GOAL.
Copy everything in the listing below word for word, apart from any images.
=== SUPPLIED MATERIAL ===
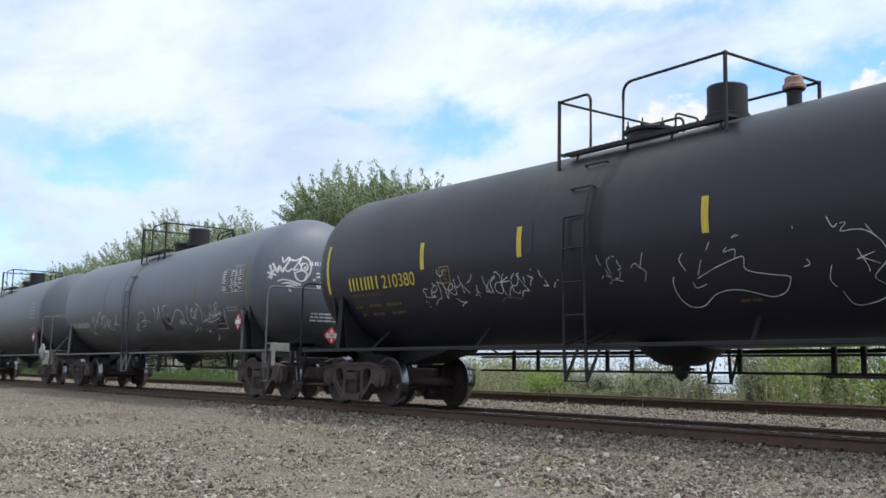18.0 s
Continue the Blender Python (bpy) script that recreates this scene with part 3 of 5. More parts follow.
def make_underframe(car, frame_mat, post_mat, struts):
    for e in (-1, 1):
        bm = bmesh.new()
        box(bm, e * (7.35 + D), 0, 0.93, 2.5, 0.34, 0.30, 0.02)
        box(bm, e * (8.50 + D), 0, 0.93, 0.14, 0.62, 0.40, 0.02)
        box(bm, e * (7.05 + D), 0, 1.02, 0.50, 1.6, 0.10, 0.01)
        prism(bm, [(e * (6.12 + D), 0.80), (e * (6.12 + D), 1.10), (e * (5.0 + D), 1.10), (e * (5.0 + D), 1.02)], -0.36, 0.36)
        part("stub_sill", bm, frame_mat, car)
        bm = bmesh.new()
        box(bm, e * (8.75 + D), 0, 0.86, 0.46, 0.14, 0.16, 0.02)
        prism(bm, [(e * (8.92 + D), 0.74), (e * (9.06 + D), 0.74), (e * (9.09 + D), 0.80), (e * (9.09 + D), 0.94), (e * (9.06 + D), 1.00), (e * (8.92 + D), 1.00)], -0.16, 0.05)
        prism(bm, [(e * (9.02 + D), 0.74), (e * (9.14 + D), 0.76), (e * (9.14 + D), 0.98), (e * (9.02 + D), 1.00)], 0.05, 0.15)
        part("coupler", bm, CAST, car)
        bm = bmesh.new()
        tube(bm, bend([(e * (8.62 + D), -1.38, 0.62), (e * (8.62 + D), -1.34, 0.80), (e * (8.62 + D), -0.30, 0.80), (e * (8.80 + D), -0.12, 0.92)], 0.06), 0.014, 6)
        part("cut_lever", bm, post_mat, car)
        bm = bmesh.new()
        tube(bm, smooth_line([(e * (8.60 + D), 0.30, 0.86), (e * (8.76 + D), 0.32, 0.80), (e * (8.90 + D), 0.30, 0.60), (e * (9.00 + D), 0.22, 0.46), (e * (9.07 + D), 0.10, 0.44)]), 0.024, 8)
        part("air_hose", bm, FRAME_BLACK, car)
        # saddle and bolster webs that carry the tank
        bm = bmesh.new()
        for dx in (-0.16, 0.16):
            x = e * (7.06 + D) + dx
            o = []
            for k in range(13):
                a = math.radians(200 + k * 140 / 12)
                o.append((R * math.cos(a) * 1.002, ZC - 0.005 + R * math.sin(a) * 1.002))
            o += [(1.30, 1.06), (0.45, 0.98), (-0.45, 0.98), (-1.30, 1.06)]
            va = [bm.verts.new((x - 0.01, y, z)) for y, z in o]
            vb = [bm.verts.new((x + 0.01, y, z)) for y, z in o]
            bm.faces.new(va)
            bm.faces.new(vb[::-1])
            for i in range(len(o)):
                j = (i + 1) % len(o)
                bm.faces.new((va[i], vb[i], vb[j], va[j]))
        part("saddle", bm, frame_mat, car)
        px = 0.33 if e > 0 and struts else 0.0
        for s in (-1, 1):
            bm = bmesh.new()
            beam(bm, (e * (6.97 + D) + px, s * 1.45, 0.98), (e * (6.90 + D) + px, s * 1.43, 1.90), 0.05, 0.11, 0.006)
            box(bm, e * (6.90 + D) + px, s * 1.42, 1.91, 0.14, 0.09, 0.08, 0.01)
            part("bolster_post", bm, post_mat, car)
    for s in (-1, 1):
        bm = bmesh.new()
        zr = 1.015 if struts else 1.035
        box(bm, 0, s * 1.50, zr, 16.5 + 2 * D, 0.05, 0.05 if struts else 0.04, 0.006)
        box(bm, 0, s * 1.485, zr + (0.028 if struts else 0.023), 16.5 + 2 * D, 0.06, 0.01)
        part("side_rail", bm, post_mat, car)
        for x in (-5.72, -2.72, 2.35, 4.77, 5.97) if struts else ():
            bm = bmesh.new()
            z = 1.36
            yy = s * (math.sqrt(R * R - (z - ZC + sag_at(x)) ** 2) - 0.01)
            beam(bm, (x, s * 1.49, 1.01), (x - 0.28, yy, z), 0.05, 0.03)
            part("rail_strut", bm, LADDER_BLACK, car)
    # brake pipes under the far side, hung from the tank
    for z in (0.955, 0.70):
        bm = bmesh.new()
        tube(bm, [(-6.0, 1.25, z), (6.1, 1.25, z)], 0.022, 6)
        part("brake_pipe", bm, frame_mat, car)
    for x in (-5.02, -4.34, -2.59, -2.03, 0.10, 1.63, 2.06, 4.1, 4.6, 5.7):
        bm = bmesh.new()
        box(bm, x, 1.25, 0.88, 0.075, 0.04, 0.38, 0.004)
        part("pipe_hanger", bm, frame_mat, car)
    # bottom outlet with its skid and valve
    w = 0.44 if struts else 0.34
    bm = bmesh.new()
    lathe(bm, [(w * 1.45, 1.04), (w * 1.15, 0.93), (w * 0.85, 0.835), (w * 0.62, 0.79), (w * 0.5, 0.78), (0.0, 0.78)], 28, "Z", (0.08, 0, 0))
    part("outlet_skid", bm, frame_mat, car, smooth=False)
    bm = bmesh.new()
    lathe(bm, [(0.125, 0.79), (0.125, 0.70), (0.09, 0.69), (0.10, 0.66), (0.085, 0.63), (0.06, 0.60), (0.03, 0.59), (0.025, 0.565), (0.0, 0.565)], 16, "Z", (0.06, 0, 0))
    box(bm, 0.20, 0, 0.735, 0.16, 0.03, 0.03, 0.004)
    part("outlet_valve", bm, FRAME_BLACK, car)
    # brake cylinder and rods
    bm = bmesh.new()
    lathe(bm, [(0.0, 4.45), (0.10, 4.47), (0.13, 4.54), (0.13, 4.98), (0.165, 4.98), (0.165, 5.05), (0.0, 5.05)], 18, "X", (0, -0.45, 0.67))
    box(bm, 4.86, -0.45, 0.91, 0.24, 0.20, 0.24, 0.02)
    box(bm, 5.10, -0.45, 0.80, 0.05, 0.24, 0.42, 0.01)
    for k in range(6):
        a = k * 1.0472
        box(bm, 5.055, -0.45 + 0.15 * math.cos(a), 0.67 + 0.15 * math.sin(a), 0.03, 0.03, 0.03, 0.004)
    part("brake_cylinder", bm, FRAME_BLACK, car, smooth=False)
    for p, q in (((2.6, -0.45, 0.655), (4.25, -0.45, 0.65)), ((5.25, -0.45, 0.69), (6.2, -0.30, 0.62)), ((4.05, -0.45, 0.93), (4.75, -0.45, 0.88))):
        bm = bmesh.new()
        tube(bm, [p, q], 0.016, 8)
        part("brake_rod", bm, FRAME_BLACK, car)
    bm = bmesh.new()
    box(bm, 5.30, -0.42, 0.68, 0.36, 0.09, 0.09, 0.02)
    box(bm, 5.26, -0.42, 0.745, 0.10, 0.06, 0.06, 0.01)
    box(bm, 5.48, -0.42, 0.62, 0.16, 0.05, 0.05, 0.01)
    part("slack_adjuster", bm, FRAME_BLACK, car)
    bm = bmesh.new()
    tube(bm, bend([(4.30, -0.45, 0.70), (4.34, -0.45, 0.86), (4.62, -0.45, 0.90)], 0.08), 0.014, 6)
    part("air_hose", bm, FRAME_BLACK, car)
    bm = bmesh.new()
    tube(bm, [(4.19, -0.45, 0.65), (4.50, -0.45, 0.655)], 0.042, 10)
    part("push_rod", bm, FRAME_BLACK, car)
    bm = bmesh.new()
    beam(bm, (3.85, -0.45, 0.66), (3.62, -0.45, 1.03), 0.06, 0.09)
    box(bm, 3.965, -0.45, 0.83, 0.10, 0.06, 0.40, 0.008)
    part("bracket", bm, FRAME_BLACK, car)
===
WORKED SOLUTION.
18.0 s
Continue the Blender Python (bpy) script that recreates this scene with part 3 of 5. More parts follow.
def make_underframe(car, frame_mat, post_mat, struts):
    for e in (-1, 1):
        bm = bmesh.new()
        box(bm, e * (7.35 + D), 0, 0.93, 2.5, 0.34, 0.30, 0.02)
        box(bm, e * (8.50 + D), 0, 0.93, 0.14, 0.62, 0.40, 0.02)
        box(bm, e * (7.05 + D), 0, 1.02, 0.50, 1.6, 0.10, 0.01)
        prism(bm, [(e * (6.12 + D), 0.80), (e * (6.12 + D), 1.10), (e * (5.0 + D), 1.10), (e * (5.0 + D), 1.02)], -0.36, 0.36)
        part("stub_sill", bm, frame_mat, car)
        bm = bmesh.new()
        box(bm, e * (8.75 + D), 0, 0.86, 0.46, 0.14, 0.16, 0.02)
        prism(bm, [(e * (8.92 + D), 0.74), (e * (9.06 + D), 0.74), (e * (9.09 + D), 0.80), (e * (9.09 + D), 0.94), (e * (9.06 + D), 1.00), (e * (8.92 + D), 1.00)], -0.16, 0.05)
        prism(bm, [(e * (9.02 + D), 0.74), (e * (9.14 + D), 0.76), (e * (9.14 + D), 0.98), (e * (9.02 + D), 1.00)], 0.05, 0.15)
        part("coupler", bm, CAST, car)
        bm = bmesh.new()
        tube(bm, bend([(e * (8.62 + D), -1.38, 0.62), (e * (8.62 + D), -1.34, 0.80), (e * (8.62 + D), -0.30, 0.80), (e * (8.80 + D), -0.12, 0.92)], 0.06), 0.014, 6)
        part("cut_lever", bm, post_mat, car)
        bm = bmesh.new()
        tube(bm, smooth_line([(e * (8.60 + D), 0.30, 0.86), (e * (8.76 + D), 0.32, 0.80), (e * (8.90 + D), 0.30, 0.60), (e * (9.00 + D), 0.22, 0.46), (e * (9.07 + D), 0.10, 0.44)]), 0.024, 8)
        part("air_hose", bm, FRAME_BLACK, car)
        # saddle and bolster webs that carry the tank
        bm = bmesh.new()
        for dx in (-0.16, 0.16):
            x = e * (7.06 + D) + dx
            o = []
            for k in range(13):
                a = math.radians(200 + k * 140 / 12)
                o.append((R * math.cos(a) * 1.002, ZC - 0.005 + R * math.sin(a) * 1.002))
            o += [(1.30, 1.06), (0.45, 0.98), (-0.45, 0.98), (-1.30, 1.06)]
            va = [bm.verts.new((x - 0.01, y, z)) for y, z in o]
            vb = [bm.verts.new((x + 0.01, y, z)) for y, z in o]
            bm.faces.new(va)
            bm.faces.new(vb[::-1])
            for i in range(len(o)):
                j = (i + 1) % len(o)
                bm.faces.new((va[i], vb[i], vb[j], va[j]))
        part("saddle", bm, frame_mat, car)
        px = 0.33 if e > 0 and struts else 0.0
        for s in (-1, 1):
            bm = bmesh.new()
            beam(bm, (e * (6.97 + D) + px, s * 1.45, 0.98), (e * (6.90 + D) + px, s * 1.43, 1.90), 0.05, 0.11, 0.006)
            box(bm, e * (6.90 + D) + px, s * 1.42, 1.91, 0.14, 0.09, 0.08, 0.01)
            part("bolster_post", bm, post_mat, car)
    for s in (-1, 1):
        bm = bmesh.new()
        zr = 1.015 if struts else 1.035
        box(bm, 0, s * 1.50, zr, 16.5 + 2 * D, 0.05, 0.05 if struts else 0.04, 0.006)
        box(bm, 0, s * 1.485, zr + (0.028 if struts else 0.023), 16.5 + 2 * D, 0.06, 0.01)
        part("side_rail", bm, post_mat, car)
        for x in (-5.72, -2.72, 2.35, 4.77, 5.97) if struts else ():
            bm = bmesh.new()
            z = 1.36
            yy = s * (math.sqrt(R * R - (z - ZC + sag_at(x)) ** 2) - 0.01)
            beam(bm, (x, s * 1.49, 1.01), (x - 0.28, yy, z), 0.05, 0.03)
            part("rail_strut", bm, LADDER_BLACK, car)
    # brake pipes under the far side, hung from the tank
    for z in (0.955, 0.70):
        bm = bmesh.new()
        tube(bm, [(-6.0, 1.25, z), (6.1, 1.25, z)], 0.022, 6)
        part("brake_pipe", bm, frame_mat, car)
    for x in (-5.02, -4.34, -2.59, -2.03, 0.10, 1.63, 2.06, 4.1, 4.6, 5.7):
        bm = bmesh.new()
        box(bm, x, 1.25, 0.88, 0.075, 0.04, 0.38, 0.004)
        part("pipe_hanger", bm, frame_mat, car)
    # bottom outlet with its skid and valve
    w = 0.44 if struts else 0.34
    bm = bmesh.new()
    lathe(bm, [(w * 1.45, 1.04), (w * 1.15, 0.93), (w * 0.85, 0.835), (w * 0.62, 0.79), (w * 0.5, 0.78), (0.0, 0.78)], 28, "Z", (0.08, 0, 0))
    part("outlet_skid", bm, frame_mat, car, smooth=False)
    bm = bmesh.new()
    lathe(bm, [(0.125, 0.79), (0.125, 0.70), (0.09, 0.69), (0.10, 0.66), (0.085, 0.63), (0.06, 0.60), (0.03, 0.59), (0.025, 0.565), (0.0, 0.565)], 16, "Z", (0.06, 0, 0))
    box(bm, 0.20, 0, 0.735, 0.16, 0.03, 0.03, 0.004)
    part("outlet_valve", bm, FRAME_BLACK, car)
    # brake cylinder and rods
    bm = bmesh.new()
    lathe(bm, [(0.0, 4.45), (0.10, 4.47), (0.13, 4.54), (0.13, 4.98), (0.165, 4.98), (0.165, 5.05), (0.0, 5.05)], 18, "X", (0, -0.45, 0.67))
    box(bm, 4.86, -0.45, 0.91, 0.24, 0.20, 0.24, 0.02)
    box(bm, 5.10, -0.45, 0.80, 0.05, 0.24, 0.42, 0.01)
    for k in range(6):
        a = k * 1.0472
        box(bm, 5.055, -0.45 + 0.15 * math.cos(a), 0.67 + 0.15 * math.sin(a), 0.03, 0.03, 0.03, 0.004)
    part("brake_cylinder", bm, FRAME_BLACK, car, smooth=False)
    for p, q in (((2.6, -0.45, 0.655), (4.25, -0.45, 0.65)), ((5.25, -0.45, 0.69), (6.2, -0.30, 0.62)), ((4.05, -0.45, 0.93), (4.75, -0.45, 0.88))):
        bm = bmesh.new()
        tube(bm, [p, q], 0.016, 8)
        part("brake_rod", bm, FRAME_BLACK, car)
    bm = bmesh.new()
    box(bm, 5.30, -0.42, 0.68, 0.36, 0.09, 0.09, 0.02)
    box(bm, 5.26, -0.42, 0.745, 0.10, 0.06, 0.06, 0.01)
    box(bm, 5.48, -0.42, 0.62, 0.16, 0.05, 0.05, 0.01)
    part("slack_adjuster", bm, FRAME_BLACK, car)
    bm = bmesh.new()
    tube(bm, bend([(4.30, -0.45, 0.70), (4.34, -0.45, 0.86), (4.62, -0.45, 0.90)], 0.08), 0.014, 6)
    part("air_hose", bm, FRAME_BLACK, car)
    bm = bmesh.new()
    tube(bm, [(4.19, -0.45, 0.65), (4.50, -0.45, 0.655)], 0.042, 10)
    part("push_rod", bm, FRAME_BLACK, car)
    bm = bmesh.new()
    beam(bm, (3.85, -0.45, 0.66), (3.62, -0.45, 1.03), 0.06, 0.09)
    box(bm, 3.965, -0.45, 0.83, 0.10, 0.06, 0.40, 0.008)
    part("bracket", bm, FRAME_BLACK, car)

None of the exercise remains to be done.